Se Urbano se mantém no que se pode designar como um registo realista que tem no romance Bastardos do Sol (1959) um momento culminante da visão desencantada de um Alentejo visto à lupa de um olhar analítico da sociedade rural que Urbano testemunhou na sua adolescência, a experiência de viagens e de uma actividade de leitor em França quando a Ditadura o afastou da nossa Universidade, a que só regressa depois do 25 de Abril para escrever uma tese sobre um dos seus modelos literários, Teixeira Gomes, que é um marco nos estudos desse autor, dissemina-se por muitos dos seus textos. E o contacto que teve com movimentos e autores da segunda metade do século XX, desde o existencialismo que perpassa nalgum universo ligado à boémia intelectual e ao registo na primeira pessoa, buscando o fundo do espírito humano, até ao novo romance de um Robbe-Grillet (que traduziu), conferem-lhe uma dimensão nada provincial e que se inscreve na busca de processos literários sempre renovados. Curiosamente, quando se poderia pensar que, no final da sua vida, Urbano se iria repetir ou estagnar naquilo que fizera o reconhecimento da sua obra de autor comprometido, vamos pelo contrário encontrar uma constante e empenhada experimentação de formas e temáticas actuais: o romance (quase) policial de 2005, O eterno efémero, em que encontramos a introdução do email na narrativa; a novela histórica em Os cadernos secretos do prior do Crato (2007), sob a forma de um caderno autobiográfico desse frustrado herói da crise aberta com Alcácer-Quibir; uma aproximação ao fantástico em contos de A última colina (2008); e também a poesia em prosa de belos livros como Margem da Ausência (1998) ou Rostos da Índia e alguns sonhos (2005). Em verso também escreveu algumas letras de fado, e o último encontro que tive com ele, há poucos meses, foi para lhe dar (e ler porque a sua vista já não o permitia com facilidade) um posfácio para um livro de poemas que esperava publicar este ano.

E é esta imagem de um homem afável e tolerante, com quem convivi em diversos momentos, que guardo dele, desde um distante momento nas eleições de 1969, em plena Ditadura, em que o vi avançar ao longo da Avenida da República, junto ao largo de Entrecampos, com um carro da Pide a segui-lo.
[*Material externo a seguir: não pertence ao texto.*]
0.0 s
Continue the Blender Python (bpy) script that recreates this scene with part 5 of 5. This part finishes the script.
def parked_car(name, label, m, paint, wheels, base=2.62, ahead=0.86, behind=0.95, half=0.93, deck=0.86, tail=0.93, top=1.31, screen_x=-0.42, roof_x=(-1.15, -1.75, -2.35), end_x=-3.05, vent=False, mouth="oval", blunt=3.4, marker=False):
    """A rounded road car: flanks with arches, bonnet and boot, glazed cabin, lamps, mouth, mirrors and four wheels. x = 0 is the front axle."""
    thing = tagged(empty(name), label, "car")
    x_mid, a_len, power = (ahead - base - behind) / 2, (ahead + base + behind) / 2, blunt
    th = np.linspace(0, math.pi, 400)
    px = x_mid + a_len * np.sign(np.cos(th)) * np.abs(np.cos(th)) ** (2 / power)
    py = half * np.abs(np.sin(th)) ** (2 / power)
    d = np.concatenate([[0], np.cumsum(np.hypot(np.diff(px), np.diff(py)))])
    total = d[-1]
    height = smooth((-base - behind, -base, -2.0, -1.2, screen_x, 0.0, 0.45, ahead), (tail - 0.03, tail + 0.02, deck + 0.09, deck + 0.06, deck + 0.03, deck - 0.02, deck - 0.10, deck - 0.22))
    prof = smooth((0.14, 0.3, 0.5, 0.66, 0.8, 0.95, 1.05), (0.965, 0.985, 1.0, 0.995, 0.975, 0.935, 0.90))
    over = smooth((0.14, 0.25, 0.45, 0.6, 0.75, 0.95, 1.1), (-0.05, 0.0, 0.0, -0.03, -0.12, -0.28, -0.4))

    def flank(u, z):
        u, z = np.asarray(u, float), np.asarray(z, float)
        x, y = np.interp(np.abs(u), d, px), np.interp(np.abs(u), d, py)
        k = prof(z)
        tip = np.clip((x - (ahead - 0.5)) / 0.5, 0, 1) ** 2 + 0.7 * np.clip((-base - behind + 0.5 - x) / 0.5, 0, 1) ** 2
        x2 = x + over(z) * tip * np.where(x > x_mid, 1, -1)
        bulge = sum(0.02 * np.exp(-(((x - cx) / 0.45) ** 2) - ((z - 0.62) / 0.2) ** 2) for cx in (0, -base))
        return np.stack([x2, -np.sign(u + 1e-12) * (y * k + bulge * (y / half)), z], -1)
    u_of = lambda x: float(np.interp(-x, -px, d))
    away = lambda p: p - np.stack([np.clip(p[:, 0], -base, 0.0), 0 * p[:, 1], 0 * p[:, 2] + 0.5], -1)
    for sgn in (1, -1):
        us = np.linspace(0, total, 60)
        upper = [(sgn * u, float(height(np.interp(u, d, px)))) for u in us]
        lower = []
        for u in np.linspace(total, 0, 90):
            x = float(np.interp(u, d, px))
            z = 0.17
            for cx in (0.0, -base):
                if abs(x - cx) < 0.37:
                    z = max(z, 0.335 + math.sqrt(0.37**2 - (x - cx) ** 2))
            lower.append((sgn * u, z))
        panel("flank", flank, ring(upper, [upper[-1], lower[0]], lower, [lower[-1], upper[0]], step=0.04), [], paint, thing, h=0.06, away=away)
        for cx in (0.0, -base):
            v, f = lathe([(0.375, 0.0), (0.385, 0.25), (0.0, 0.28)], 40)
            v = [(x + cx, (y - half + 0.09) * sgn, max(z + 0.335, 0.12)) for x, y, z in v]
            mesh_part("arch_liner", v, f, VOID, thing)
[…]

Não o conhecia pessoalmente, mas a coragem com que, nessa como noutras ocasiões, afrontou o salazarismo, por vezes com graves consequências para a sua vida e a sua saúde, é um dos aspectos que ligam obra e vida. Sem nunca abdicar da sua ideologia marxista e da fidelidade ao seu partido, Urbano não era um homem dogmático, e um sinal disso encontra-se na sua actividade crítica onde aquilo que punha em primeiro lugar era a qualidade estética. Mas o ponto em que, creio, ele gostará de ser lembrado, é a sua relação com o amor que percorre todos os livros, desde o amor meramente sexual, em todas as formas em que se manifesta, até ao sentimento amoroso que conduz à paixão. Neste plano, a sua obra é um catálogo de situações que retratam, como nenhuma outra obra da nossa literatura talvez o faça, talvez com a excepção do seu admirado Teixeira Gomes, essas vivências muitas vezes secretas e censuradas, e a coragem com que o faz, ultrapassando muitas vezes "a porta dos limites", será sem dúvida uma das marcas que deixa na nossa literatura e que o torna um autor a não esquecer.